### WHAT YOU NEED TO DO
Reproduce exactly, with no pictures, each line from the opening of the material down through the line containing "0.24), 0.42, 0.6)".

___ SUPPLIED DATA ___

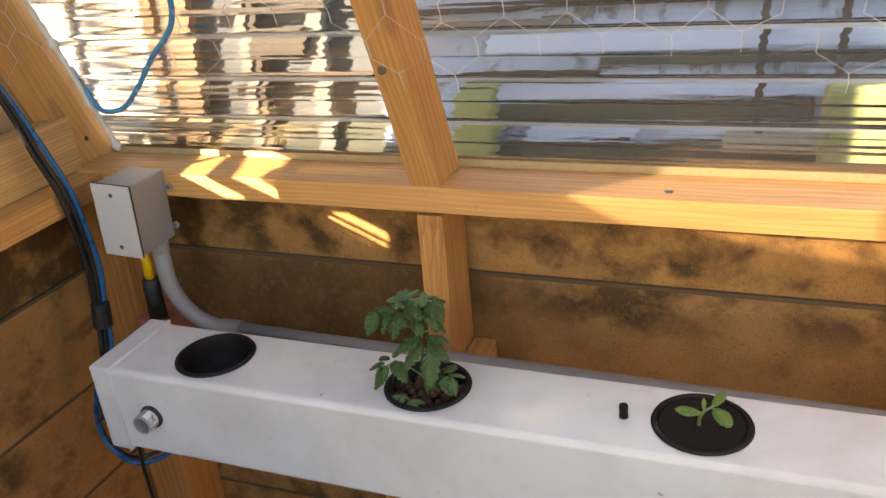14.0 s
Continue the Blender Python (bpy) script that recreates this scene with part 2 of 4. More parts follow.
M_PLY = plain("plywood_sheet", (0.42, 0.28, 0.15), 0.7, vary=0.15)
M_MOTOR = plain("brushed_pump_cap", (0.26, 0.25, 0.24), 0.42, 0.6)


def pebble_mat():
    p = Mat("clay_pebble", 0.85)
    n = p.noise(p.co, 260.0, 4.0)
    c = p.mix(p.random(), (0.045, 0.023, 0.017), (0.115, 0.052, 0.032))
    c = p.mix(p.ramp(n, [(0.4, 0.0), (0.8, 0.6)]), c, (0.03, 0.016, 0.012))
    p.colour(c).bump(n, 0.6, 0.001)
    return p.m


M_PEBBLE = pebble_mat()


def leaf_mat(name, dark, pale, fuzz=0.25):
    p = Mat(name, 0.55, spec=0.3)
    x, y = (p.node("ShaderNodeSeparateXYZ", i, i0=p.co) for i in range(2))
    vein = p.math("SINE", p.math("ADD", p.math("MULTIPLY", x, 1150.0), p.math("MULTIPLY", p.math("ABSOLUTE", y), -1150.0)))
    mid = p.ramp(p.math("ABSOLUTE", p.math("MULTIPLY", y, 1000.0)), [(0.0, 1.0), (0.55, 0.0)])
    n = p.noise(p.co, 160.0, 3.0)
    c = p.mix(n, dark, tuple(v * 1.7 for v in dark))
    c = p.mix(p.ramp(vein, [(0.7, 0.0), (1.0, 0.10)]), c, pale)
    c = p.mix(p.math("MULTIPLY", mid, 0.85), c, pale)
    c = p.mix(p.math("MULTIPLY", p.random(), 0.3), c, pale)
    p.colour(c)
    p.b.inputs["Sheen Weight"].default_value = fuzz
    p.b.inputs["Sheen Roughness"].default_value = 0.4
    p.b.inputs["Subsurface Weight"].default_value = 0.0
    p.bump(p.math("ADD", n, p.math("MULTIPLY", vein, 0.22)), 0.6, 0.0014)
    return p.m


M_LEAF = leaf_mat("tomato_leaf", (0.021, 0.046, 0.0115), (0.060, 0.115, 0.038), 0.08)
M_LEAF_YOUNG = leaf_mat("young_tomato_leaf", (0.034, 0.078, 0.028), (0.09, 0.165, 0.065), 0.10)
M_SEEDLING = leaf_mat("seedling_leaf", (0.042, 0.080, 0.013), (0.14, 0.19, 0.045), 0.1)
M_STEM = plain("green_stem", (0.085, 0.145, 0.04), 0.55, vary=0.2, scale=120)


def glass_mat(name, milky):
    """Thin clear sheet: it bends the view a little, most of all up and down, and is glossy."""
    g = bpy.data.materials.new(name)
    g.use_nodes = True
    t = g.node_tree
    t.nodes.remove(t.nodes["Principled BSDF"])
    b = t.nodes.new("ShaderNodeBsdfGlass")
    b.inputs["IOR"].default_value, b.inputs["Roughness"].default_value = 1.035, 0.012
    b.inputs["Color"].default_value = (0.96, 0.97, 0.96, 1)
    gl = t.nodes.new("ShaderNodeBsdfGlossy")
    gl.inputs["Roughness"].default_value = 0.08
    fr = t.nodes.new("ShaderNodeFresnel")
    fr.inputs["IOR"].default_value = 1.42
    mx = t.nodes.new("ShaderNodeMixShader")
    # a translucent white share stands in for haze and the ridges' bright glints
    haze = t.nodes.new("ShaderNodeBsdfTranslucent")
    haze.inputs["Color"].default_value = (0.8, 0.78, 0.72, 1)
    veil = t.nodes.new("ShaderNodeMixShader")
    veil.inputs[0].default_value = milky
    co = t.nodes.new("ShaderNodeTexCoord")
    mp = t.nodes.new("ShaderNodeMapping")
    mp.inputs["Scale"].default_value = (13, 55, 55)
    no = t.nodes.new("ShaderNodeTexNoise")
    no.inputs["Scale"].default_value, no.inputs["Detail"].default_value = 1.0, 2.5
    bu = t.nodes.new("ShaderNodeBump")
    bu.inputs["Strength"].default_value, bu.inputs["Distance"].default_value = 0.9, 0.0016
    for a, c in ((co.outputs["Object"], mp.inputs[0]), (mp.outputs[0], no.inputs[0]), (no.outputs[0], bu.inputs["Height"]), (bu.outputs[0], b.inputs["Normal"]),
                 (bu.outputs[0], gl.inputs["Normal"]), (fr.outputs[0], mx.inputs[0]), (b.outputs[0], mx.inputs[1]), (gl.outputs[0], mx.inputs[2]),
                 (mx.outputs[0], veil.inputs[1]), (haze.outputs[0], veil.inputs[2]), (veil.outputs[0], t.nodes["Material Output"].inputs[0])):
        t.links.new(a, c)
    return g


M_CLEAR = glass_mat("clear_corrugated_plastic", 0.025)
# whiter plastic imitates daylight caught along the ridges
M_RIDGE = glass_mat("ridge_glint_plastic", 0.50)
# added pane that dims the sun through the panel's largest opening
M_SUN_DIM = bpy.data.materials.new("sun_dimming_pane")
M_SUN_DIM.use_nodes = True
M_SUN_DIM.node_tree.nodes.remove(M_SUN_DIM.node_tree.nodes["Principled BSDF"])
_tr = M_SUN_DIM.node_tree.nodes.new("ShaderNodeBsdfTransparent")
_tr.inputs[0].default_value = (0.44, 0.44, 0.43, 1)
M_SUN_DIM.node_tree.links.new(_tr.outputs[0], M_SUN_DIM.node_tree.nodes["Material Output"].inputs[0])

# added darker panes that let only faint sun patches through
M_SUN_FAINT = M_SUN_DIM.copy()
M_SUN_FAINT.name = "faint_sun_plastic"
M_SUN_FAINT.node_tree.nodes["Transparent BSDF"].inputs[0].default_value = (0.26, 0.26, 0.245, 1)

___

### EXPECTED ANSWER
14.0 s
Continue the Blender Python (bpy) script that recreates this scene with part 2 of 4. More parts follow.
M_PLY = plain("plywood_sheet", (0.42, 0.28, 0.15), 0.7, vary=0.15)
M_MOTOR = plain("brushed_pump_cap", (0.26, 0.25, 0.24), 0.42, 0.6)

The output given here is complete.